Ord Minnett head of research Blair Tallott also believes Toomey's appointment will be good for Air New Zealand, though accepts that he hasn't got an easy job. "Air New Zealand has lost a lot of investor credibility over the sudden revelation of the loss in the first quarter," he says. "The management team has to build back investor credibility. Toomey coming in could restore that."

Certainly airline customers - that's most of us these days - and surviving staff will be long-term winners if a joint Air New Zealand-Ansett becomes a large, efficient, credible regional or even international player. The outlook for investors is less sure.

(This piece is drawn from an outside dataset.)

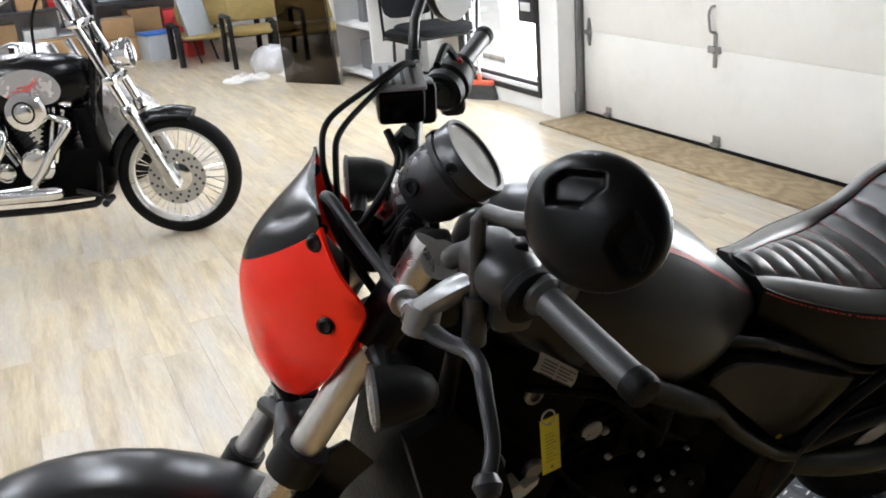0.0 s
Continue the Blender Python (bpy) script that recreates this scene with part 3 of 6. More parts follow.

Airlines are notoriously treacherous investments. In the last decade, Air New Zealand's share price has been hugely volatile, up near $4 one minute, down below $2 the next. In June, Fortune's canny investment columnist Andy Serwer wrote about investment in airline stocks. "Never, I repeat, never buy airlines," he said. His rationale was that airlines have the cost structure from hell. To whit:

  • They have to borrow huge sums of money to buy planes, leaving them at the whim of interest rates (a factor totally out of their control).

  • They use huge amounts of fuel, leaving them at the whim of oil prices (a factor totally out of their control).

  • They are at the whim of strong unions (you guessed it, a factor almost totally out of their control).

If, Serwer argues, some of the world's most serious investors - including Warren Buffett with US Air - can lose big-time buying into airlines, what hope is there for the rest of us?